Minha mãe, Coralia, costumava pontuar nossas conversas sempre que tomavam o caminho da fofoca. Ao fazer isso, repetia uma preciosidade que ouvia da sua avó paterna, chamada Deotília, minha bisavó, professora, diretora de escola e uma pessoa muito respeitada na Jaquirana, onde sempre morou: “Temos dois olhos, dois ouvidos e uma boca. Sinal que é mais prudente ver e ouvir do que falar”.
Já meu pai, Nestor, sempre que criticávamos alguma atitude esquisita de um amigo dele, uma desatenção, uma grosseria, dizia com um sorriso leve e irônico: “Minhas filhas, as pessoas não são parelhas”. A observação certeira foi logo adotada por nós. Não somos parelhas!
Minha avó materna, que todos chamavam de Sinhá, era forte, decidida, levava a grande prole debaixo das asas com firmeza e dava bronca sempre que necessário. Gostava de ouvir rádio, acompanhar novelas, noticiário, futebol. Com a chegada da televisão, passou a ver tudo na telinha, sempre comentando. Em uma tarde entrei na sala e ela, mergulhada em um filme na TV, me falou, com os olhos brilhando, que tinha vontade de fazer uma viagem de navio, atravessar o oceano, do Brasil para a África. Sonhamos juntas, enquanto ela passava um café.
Esta mesma avó era justa e solidária. Cheguei da escola no final de uma manhã e uma senhora pobre, que vivia de esmolas, a quem todos chamavam Patrola, estava sentada à mesa para almoçar com a gente. Cheia de nojo, eu avisei que não sentaria com ela porque cheirava mal. Dona Sinhá não se comoveu um milímetro com o meu protesto: “Se tu ficar um dia sem comer, não vai te fazer falta porque és bem alimentada”. Assunto encerrado e uma lição para a vida toda.
Meu avô materno, Juvenal, depois de ouvir as broncas frequentes que a vó nos dava, com razão porque éramos um bando de netos impossíveis que ficavam com eles, nos chamava, dava uns trocados e dizia: “Comprem uns mandolates na venda para adoçar a vida”. E lá íamos nós, felizes!
Raízes que fortalecem e ensinam
Este mesmo avô, filho da Deotília, dizia: “Não morem em encosta de morros, nem em beira de rios. Um dia o morro pode desabar e o rio avançar para além das suas margens”. Lembrei muito dele nesta tragédia recente que vivemos. Era um sábio, mas não se reconhecia assim. E fazia uma brincadeira linda com o meu nome: “Marlei – Duas forças, uma da natureza, o Mar. A outra, dos homens, a Lei”. Adepto do espiritismo, ele achava Marlene, minha irmã, e eu muito inteligentes. Dizia que só podíamos ser a reencarnação de Rui Barbosa, o que provocava muita briga porque não gostávamos da comparação.
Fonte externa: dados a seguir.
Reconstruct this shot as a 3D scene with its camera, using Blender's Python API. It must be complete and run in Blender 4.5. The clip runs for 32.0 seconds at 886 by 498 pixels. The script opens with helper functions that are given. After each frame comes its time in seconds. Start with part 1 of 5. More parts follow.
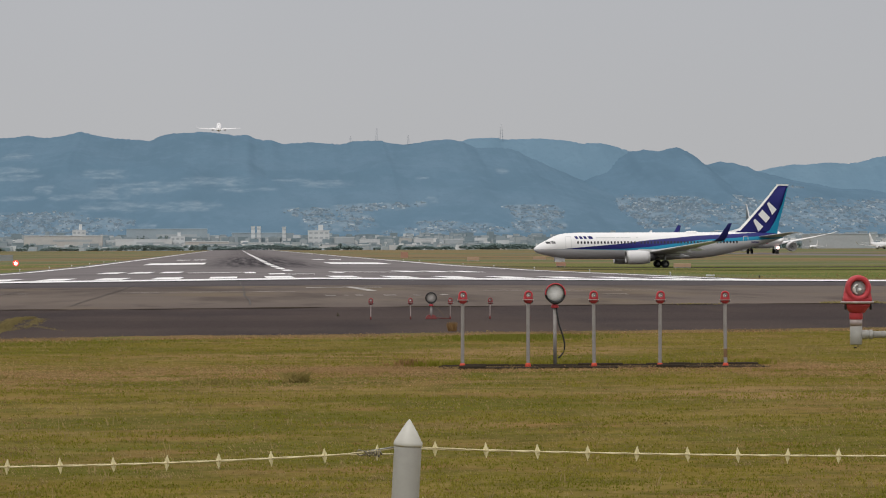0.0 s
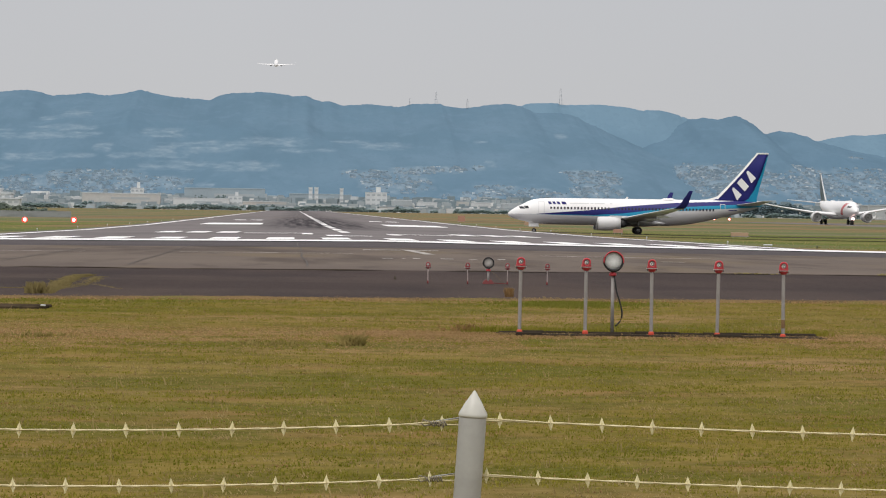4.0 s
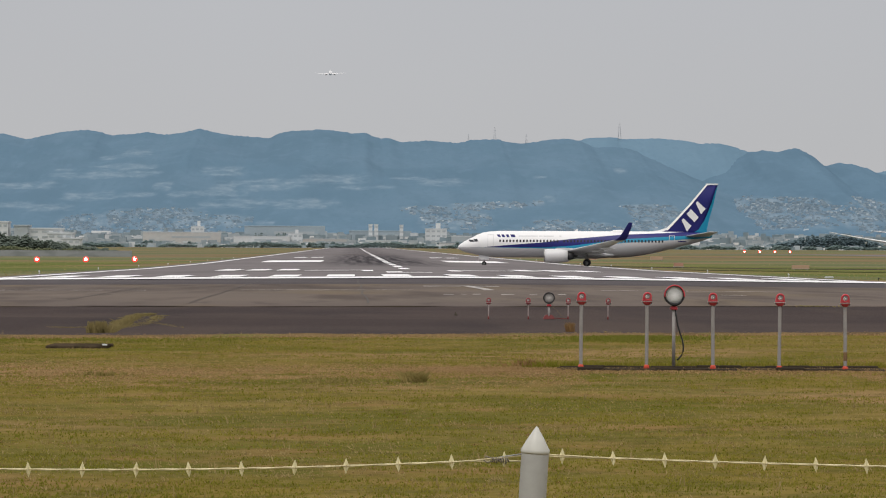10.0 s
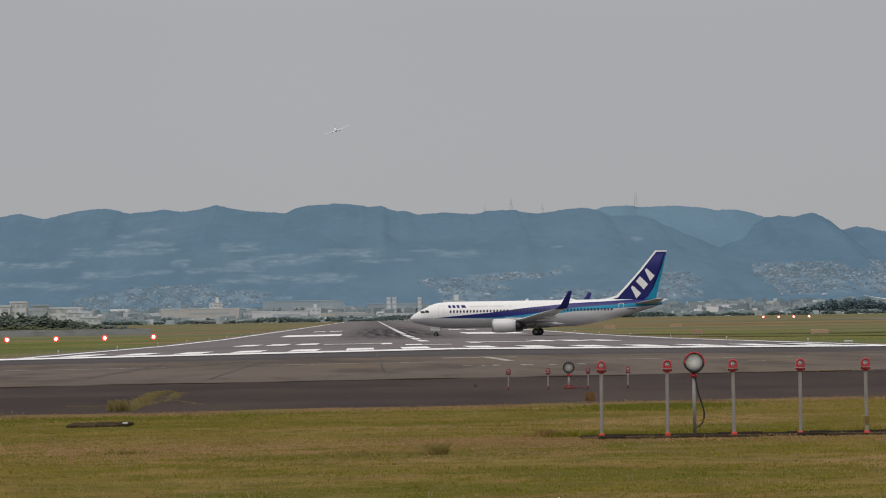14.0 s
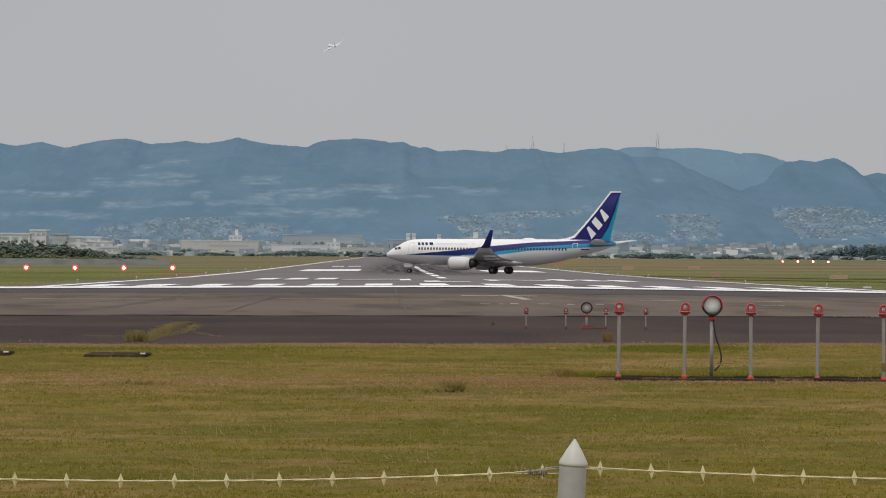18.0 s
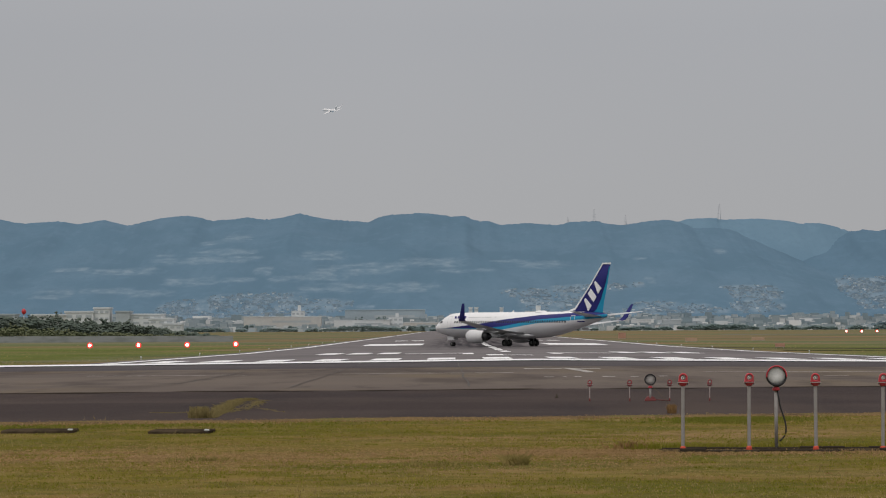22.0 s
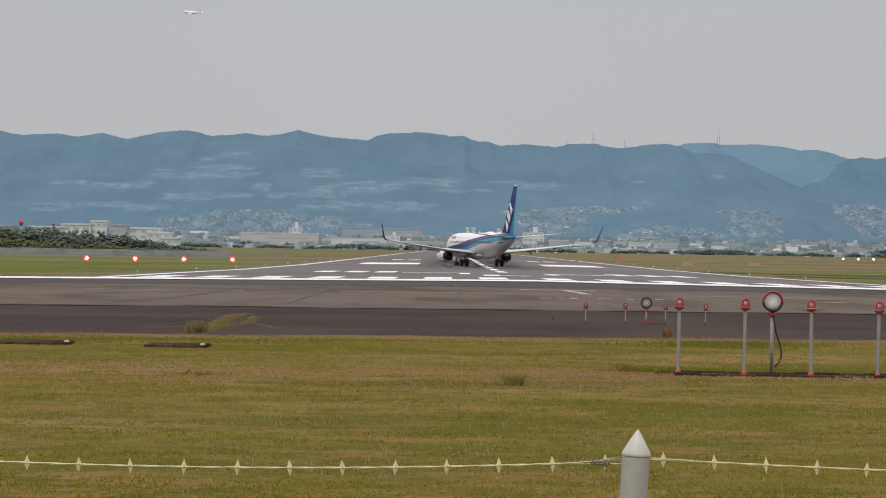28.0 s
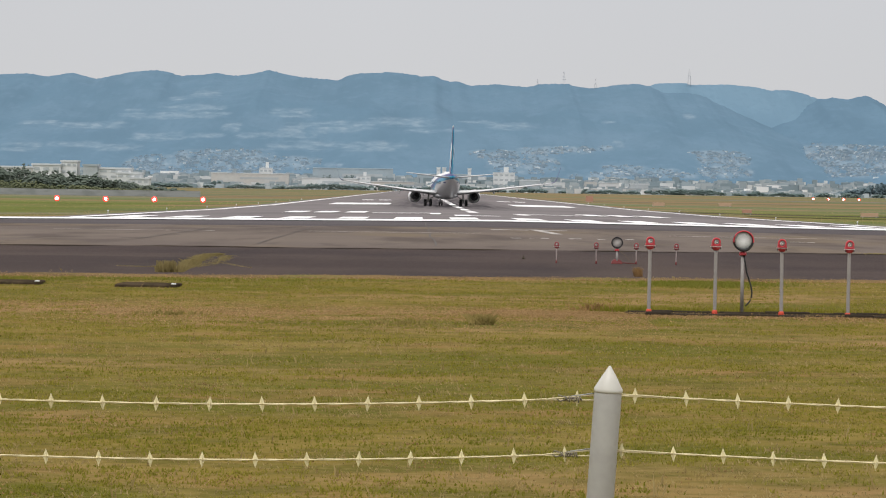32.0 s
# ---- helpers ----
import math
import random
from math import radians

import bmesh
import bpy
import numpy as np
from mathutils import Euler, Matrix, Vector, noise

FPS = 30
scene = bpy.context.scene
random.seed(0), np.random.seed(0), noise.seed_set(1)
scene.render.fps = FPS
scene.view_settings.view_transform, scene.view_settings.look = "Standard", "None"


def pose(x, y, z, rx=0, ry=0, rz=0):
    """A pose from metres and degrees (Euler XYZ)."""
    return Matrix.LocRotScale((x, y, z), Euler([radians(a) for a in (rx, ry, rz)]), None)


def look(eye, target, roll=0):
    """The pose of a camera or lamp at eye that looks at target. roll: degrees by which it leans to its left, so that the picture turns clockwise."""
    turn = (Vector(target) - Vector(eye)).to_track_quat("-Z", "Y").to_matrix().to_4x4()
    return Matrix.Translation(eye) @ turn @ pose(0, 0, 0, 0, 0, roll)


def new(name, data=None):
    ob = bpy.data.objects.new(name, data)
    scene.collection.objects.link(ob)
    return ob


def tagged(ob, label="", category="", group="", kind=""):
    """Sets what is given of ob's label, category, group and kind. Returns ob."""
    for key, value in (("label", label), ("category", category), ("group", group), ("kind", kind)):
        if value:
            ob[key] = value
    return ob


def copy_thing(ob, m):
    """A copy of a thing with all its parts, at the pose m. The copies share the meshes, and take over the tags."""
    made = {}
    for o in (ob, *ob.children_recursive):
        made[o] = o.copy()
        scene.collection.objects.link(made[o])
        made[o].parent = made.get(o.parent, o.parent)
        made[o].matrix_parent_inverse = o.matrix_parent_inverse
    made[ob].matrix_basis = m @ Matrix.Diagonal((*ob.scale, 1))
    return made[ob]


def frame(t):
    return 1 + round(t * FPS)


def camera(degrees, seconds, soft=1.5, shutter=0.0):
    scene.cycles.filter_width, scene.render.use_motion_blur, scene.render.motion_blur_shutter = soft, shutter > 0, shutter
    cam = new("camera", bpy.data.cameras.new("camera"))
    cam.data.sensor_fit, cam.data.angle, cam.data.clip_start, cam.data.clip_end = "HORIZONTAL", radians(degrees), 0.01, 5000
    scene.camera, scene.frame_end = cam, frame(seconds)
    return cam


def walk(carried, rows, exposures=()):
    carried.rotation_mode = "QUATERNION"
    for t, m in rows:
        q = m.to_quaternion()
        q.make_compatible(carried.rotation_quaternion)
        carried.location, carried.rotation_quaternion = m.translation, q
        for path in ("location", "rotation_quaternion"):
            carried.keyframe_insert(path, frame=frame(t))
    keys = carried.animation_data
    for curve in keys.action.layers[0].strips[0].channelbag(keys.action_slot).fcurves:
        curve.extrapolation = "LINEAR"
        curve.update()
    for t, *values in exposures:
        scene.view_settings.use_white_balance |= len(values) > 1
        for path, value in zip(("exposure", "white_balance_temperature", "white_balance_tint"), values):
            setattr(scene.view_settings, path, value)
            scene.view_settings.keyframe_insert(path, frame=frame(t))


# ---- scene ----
def aim(yaw, pitch, roll, x, z):
    """A camera pose from the turn off the runway's axis, the tilt, the lean and the eye."""
    a, b = radians(yaw), radians(pitch)
    return look((x, 0, z), (x + 1000 * math.tan(a), 1000, z + 1000 * math.tan(b) / math.cos(a)), roll)


cam = camera(17.06, 32.0, soft=1.1)
walk(cam, [
    (0, aim(4.005, -0.050, -0.224, 0.001, 2.951)),
    (0.5, aim(4.012, -0.096, -0.107, 0.004, 2.951)),
    (1, aim(3.982, -0.209, 0.016, 0.002, 2.951)),
    (1.5, aim(4.003, -0.526, 0.301, -0.007, 2.952)),
    (2, aim(3.607, -1.281, 0.589, -0.022, 2.957)),
    (2.5, aim(3.647, -1.121, 0.728, -0.023, 2.969)),
    (3, aim(3.404, -1.032, 0.628, -0.025, 2.973)),
    (3.5, aim(3.090, -0.890, 0.733, -0.030, 2.971)),
    (5.5, aim(2.361, -0.587, 0.554, -0.031, 2.975)),
    (6, aim(2.052, -0.591, 0.353, -0.033, 2.978)),
    (6.5, aim(2.057, -0.759, 0.343, -0.031, 2.978)),
    (7, aim(1.921, -0.703, 0.282, -0.027, 2.975)),
    (7.5, aim(1.824, -0.658, 0.204, -0.026, 2.976)),
    (8, aim(1.851, -0.460, 0.041, -0.030, 2.972)),
    (8.5, aim(1.871, -0.506, 0.233, -0.030, 2.978)),
    (9, aim(2.112, -0.559, 0.289, -0.022, 2.978)),
    (9.5, aim(2.019, -0.525, 0.295, -0.021, 2.976)),
    (10, aim(1.735, -0.073, 0.249, -0.031, 2.973)),
    (10.5, aim(1.771, 0.413, -0.286, -0.033, 2.980)),
    (11, aim(1.818, 1.117, -0.625, -0.035, 2.984)),
    (11.5, aim(1.230, 1.077, -0.503, -0.044, 2.985)),
    (12, aim(1.248, 0.743, -0.484, -0.039, 2.983)),
    (12.5, aim(1.308, 0.634, -0.642, -0.032, 2.987)),
    (13, aim(1.325, 0.917, -0.738, -0.036, 2.980)),
    (13.5, aim(1.404, 1.025, -0.833, -0.033, 2.983)),
    (14, aim(1.397, 1.319, -0.901, -0.031, 2.975)),
    (14.5, aim(1.864, 1.732, -1.292, -0.033, 2.982)),
    (16.5, aim(1.415, 1.587, -0.819, -0.033, 2.983)),
    (17, aim(1.180, 1.016, 0.139, -0.033, 2.982)),
    (17.5, aim(0.773, 0.394, 0.178, -0.033, 2.982)),
    (18, aim(1.004, 0.101, 0.363, -0.033, 2.981)),
    (18.5, aim(0.683, 0.870, 0.327, -0.033, 2.980)),
    (19, aim(0.255, 1.099, -0.118, -0.033, 2.980)),
    (19.5, aim(-0.288, 0.383, 0.055, -0.034, 2.979)),
    (20, aim(-0.514, 0.646, 0.320, -0.034, 2.978)),
    (20.5, aim(-0.485, 0.716, 0.483, -0.034, 2.978)),
    (21, aim(-0.697, 1.015, 0.140, -0.034, 2.977)),
    (21.5, aim(-0.549, 1.047, 0.217, -0.034, 2.976)),
    (22, aim(-0.203, 1.532, -0.251, -0.034, 2.975)),
    (22.5, aim(-0.223, 1.349, -0.074, -0.034, 2.975)),
    (23, aim(-0.052, 1.009, 0.143, -0.035, 2.975)),
    (23.5, aim(-0.190, 0.785, 0.148, -0.037, 2.973)),
    (24, aim(-0.234, 0.469, 0.348, -0.042, 2.971)),
    (24.5, aim(-0.280, 0.536, 0.372, -0.042, 2.971)),
    (25, aim(-0.226, 0.448, 0.290, -0.040, 2.970)),
    (25.5, aim(-0.262, 0.180, 0.441, -0.045, 2.966)),
    (27.5, aim(-0.240, -0.287, 0.982, -0.046, 2.965)),
    (28, aim(-0.149, -0.026, 0.882, -0.047, 2.967)),
    (28.5, aim(-0.066, -0.199, 1.019, -0.045, 2.967)),
    (29, aim(0.005, -0.355, 1.026, -0.048, 2.964)),
    (29.5, aim(0.169, -0.601, 1.060, -0.047, 2.963)),
    (30, aim(0.131, -0.702, 1.035, -0.050, 2.963)),
    (30.5, aim(0.367, -0.908, 0.954, -0.045, 2.961)),
    (31, aim(0.436, -1.048, 1.053, -0.050, 2.959)),
    (31.5, aim(0.438, -1.188, 0.952, -0.051, 2.958)),
    (32, aim(0.437, -1.178, 0.883, -0.051, 2.957)),
], exposures=[(0, 0.1), (1, 0.2), (1.5, 0.3), (2, 0.41), (2.5, 0.38), (3.2, 0.36), (6, 0.26), (7, 0.30), (8, 0.28), (9, 0.22), (10.4, 0.15), (11, -0.02), (12, -0.01), (13, -0.05), (14, -0.12), (14.5, -0.13), (16.5, -0.15), (17, -0.15), (18, 0.04), (19, -0.11), (20, -0.05), (21, -0.09), (22, -0.14), (23, -0.08), (24, 0.01), (25, 0.03), (28, 0.19), (30, 0.35), (31, 0.39), (32, 0.52)])

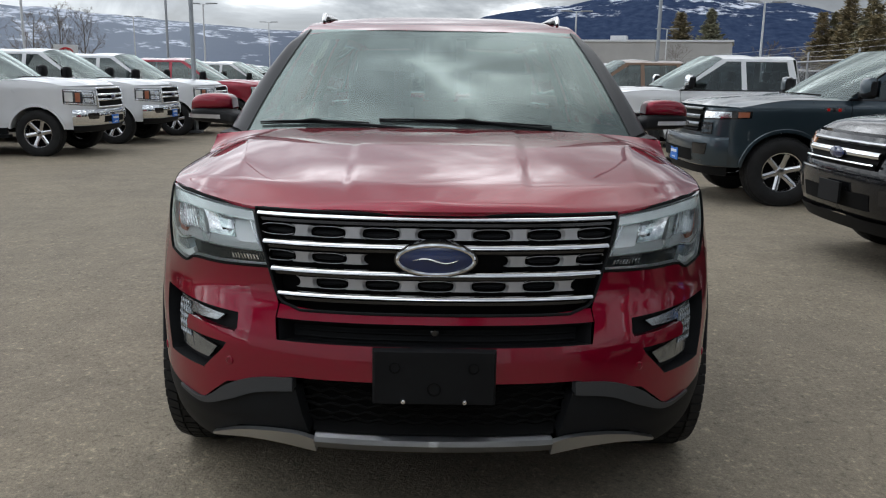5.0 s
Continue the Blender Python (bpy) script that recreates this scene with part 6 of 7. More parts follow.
bsuv = vehicle("sport_utility_vehicle", "black sport utility vehicle with amber lamp corners and roof rails", WAGON, BLACK, "cars beside the fence")
bsuv.matrix_basis = pose(-3.45, 4.12, 0, 0, 0, -88)
for sg in (-1, 1):
    part("roof_rail", Geo().tube([(-1.35, sg * 0.60, 1.68), (-1.45, sg * 0.61, 1.735), (-2.4, sg * 0.61, 1.775), (-3.2, sg * 0.60, 1.745), (-3.35, sg * 0.59, 1.68)], 0.016, 8), TRIM, bsuv)
for x in (-1.8, -2.8):
    part("cross_bar", Geo().tube([(x, -0.60, 1.762), (x, 0.60, 1.762)], 0.014, 8), TRIM, bsuv)
g = Geo().grid([[(-0.43 - 0.22 * v, 0.22 - 0.10 * v + (0.12 - 0.03 * v) * u, 1.315 + 0.235 * v) for u in (0, 1)] for v in (0, 0.25, 0.5, 0.75, 1)])
part("hang_tag", g, TAG, bsuv, "bright red tag behind the windscreen")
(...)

Nossos enfrentamentos eram frequentes. Mas foi com ele e com um irmão dele, Hortêncio, que chamávamos de tio Tencinho, que tive meus primeiros contatos com jornais, revistas e rádio, o que me entusiasmava muito.
O jardim e a louça dos avós paternos
Como fui criada pelos avós maternos, convivi pouco com os avós paternos, mas me encantava a maneira como o meu avô cuidava da horta, especialmente da plantação de morangos, e do jardim da casa. Quando fizemos nossa primeira viagem para a Europa, Marlene e eu encontramos muitos jardins do nosso avô por lá. Ele conversava bastante com a gente quando nos encontrávamos e fazia muitas perguntas sobre a nossa vida. Da minha avó paterna, o encantamento vinha da louça antiga que ela guardava em uma cristaleira na sala e da maneira impecável como arrumava uma mesa.
Das minhas tias e tios, irmãos da minha mãe, as lembranças são muitas, especialmente da Clori e da Dalva, que praticamente também me criaram, junto com muitas primas e primos. Elas sempre me estimularam muito para a vida além das portas de casa. Clori achava meus cadernos da escola caprichadíssimos. E Dalva fez a minha primeira fantasia de carnaval. Não tenho dúvidas que muito da minha determinação, curiosidade, sensibilidade e do olhar para o outro vem destas relíquias que as famílias cultivavam e que experimentamos nos campos de cima da serra, entre Jaquirana, a fazenda do meu pai perto de Cambará do Sul e São Francisco de Paula.